According to the mentioned poll, it is clear that nothing has been decided yet and that every vote will decide. Nataša Pirc Musar and Milan Brglez, as the main candidates of the transitional left, have been dealing with each other on the public scene in recent days, and the question is who will come out as the winner. Pirc Musar is undoubtedly burdened by her husband’s transition-tycoon baggage, but Brglez appears stiffer and more extreme leftist. For the originally democratic, spring party, it is undoubtedly important that Logar makes it to the second round of the presidential elections, where he has a realistic chance of winning due to his moderate centre-right stance. As he says in an interview for the current issue of Demokracija magazine, he takes a central position because he is a centre-right candidate, and he is aware that more than 50 percent of the vote is needed to win the presidential election. “A candidate who is widely acceptable, who is ultimately supported by voters from both political poles, can win. And that is right, because only such a candidate can be the president of all citizens.” The positive thing about this is that Logar officially appears as an independent presidential candidate, that he is supported by his parent party SDS, and now also SLS. Its new president, Marko Balažic, announced publicly that the party, through democratic processes, concluded that “Dr Anže Logar embodies what Slovenia needs at this moment: a human-oriented view, the awareness that in the capacity of President of the Republic of Slovenia, he represents all Slovenians, and experience in international affairs at a time that requires a clear view. He also has the potential to, together with the young faces of the new leadership of the Slovenian People’s Party, bring new energy to Slovenia from the right of the centre.” In short, they have shown their political intellect, because together with the SDS they are betting on a candidate who did not enter the race just to present the views of his party, but to seriously compete for victory in the elections for the President of the Republic of Slovenia.

“In order for Slovenia not to fall into an autocracy (a political system in which one person or a small group has unlimited, arbitrary power, autocracy), as they have in Russia, one must be an active citizen,” I wrote in the editorial of the 39th issue of Demokracija magazine. “It is necessary to leave the comfort of the sofa and go and submit signatures for the call for three legislative referendums.” People heard this and similar appeals in the originally democratic media and went en masse to submit signatures for the call for three referendums: on amendments to the law on the government, on amendments to the law on RTVS, and amendments to the long-term care law. In short, to stop the arbitrariness of the ruling neo-socialist government.
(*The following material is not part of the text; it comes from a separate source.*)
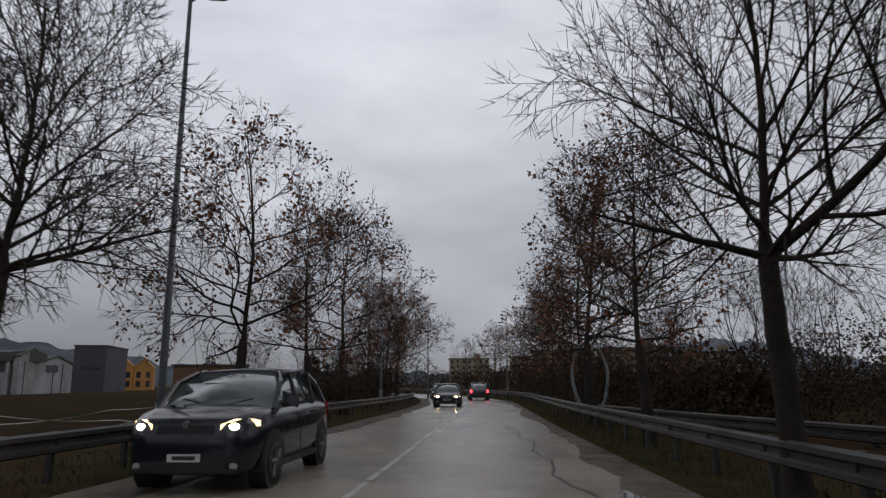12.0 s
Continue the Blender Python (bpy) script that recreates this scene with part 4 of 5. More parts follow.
# ---- traffic islands ----
def island(name, pts, label):
    ring = smooth_line(list(pts) + [pts[0]], 0.8)[:-1]
    top = Build().add([(x, y, 0.115 + float(entry_fall(x, y))) for x, y in ring], [tuple(range(len(ring)))])
    tagged(part(name, top, VERGE), label, "traffic island", kind="structure")
    kerb_run(np.vstack([ring, ring[:1]]), "low concrete kerb round a traffic island", inward=1.0, height=0.13)
    c = np.mean(ring, 0)
    r = np.random.default_rng(len(ring))
    x0, y0, x1, y1 = ring[:, 0].min(), ring[:, 1].min(), ring[:, 0].max(), ring[:, 1].max()
    p = np.stack([r.uniform(x0, x1, 5000), r.uniform(y0, y1, 5000)], 1)
    s = np.zeros(len(p), bool)
    j = len(ring) - 1
    for i in range(len(ring)):
        a, b = ring[i], ring[j]
        s ^= ((a[1] > p[:, 1]) != (b[1] > p[:, 1])) & (p[:, 0] < (b[0] - a[0]) * (p[:, 1] - a[1]) / (b[1] - a[1] + 1e-12) + a[0])
        j = i
    p = p[s]
    blades("island_grass", "short grass on the traffic island", np.c_[p, 0.11 + entry_fall(p[:, 0], p[:, 1])], r.uniform(0.03, 0.1, len(p)), GRASS, 41, 0.01)


island("island_1", [(8.3, -24.3), (7.6, -25.9), (6.9, -27.5), (6.1, -29.2), (4.7, -30.9), (3.4, -32.1), (2.9, -33.1), (4.4, -33.7), (7.4, -34.8), (11, -36.4), (16, -38.8), (21, -40.8), (22, -40.4), (18.4, -38.4), (14.2, -35.4), (11.8, -31.6), (10.4, -28), (9.3, -25.4)], "grass splitter island with signs at the roundabout exit")
island("island_3", [(-10 + 7.5 * math.cos(a), -17.5 + 7.5 * math.sin(a)) for a in np.arange(16) * math.pi / 8][::-1], "round grass island in the middle of the roundabout")
island("island_2", [(-2.9, -1.7), (-3.6, 1.0), (-4.4, 4.6), (-5.2, 8), (-5.7, 11.5), (-6.4, 13.7), (-7.2, 14.7), (-7.9, 13.4), (-8.8, 10.4), (-9.6, 6.0), (-9.0, 1.0), (-7.0, -2.2), (-4.6, -3.0)], "grass splitter island on the exit road")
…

More than enough signatures were collected for all three referendums, which must be officially announced by the National Assembly and the date of implementation must be determined. With this, at least temporarily, a complete left-wing pogrom against the management of RTV Slovenia was stopped.
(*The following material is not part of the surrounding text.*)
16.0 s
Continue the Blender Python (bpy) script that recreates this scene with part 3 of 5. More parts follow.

But a new front is already opening. The chairwoman of the parliamentary investigative commission (investigative commission on determining the political responsibility of public office holders due to alleged illegal financing of political parties and party-political propaganda in the media), Mojca Šetinc Pašek, Gibanje Svoboda MP, a loyal member of the Kučan clan, is already abusing this commission to deal with the media, which are not owned by the transitional left or the so-called deep state. They would like to silence us by putting pressure on our potential advertisers. The story we witnessed during Šarec’s government is repeating itself. Neo-Bolsheviks simply follow the leader of the Bolshevik revolution, Vladimir Ilyich Ulyanov – Lenin, who could not stand dissenters. He ruthlessly had them liquidated, as it was called in the party jargon. And our neo-Bolsheviks think similarly. In the post-Leninist sense, they want to destroy all the media that are not under their control, or that do not want to give in to them. So, we have Putinists in power who think authoritarian and undemocratic, which is why we have to resolutely resist them with all means! With this, we will defend Slovenian democracy, written with both a small and a capital letter.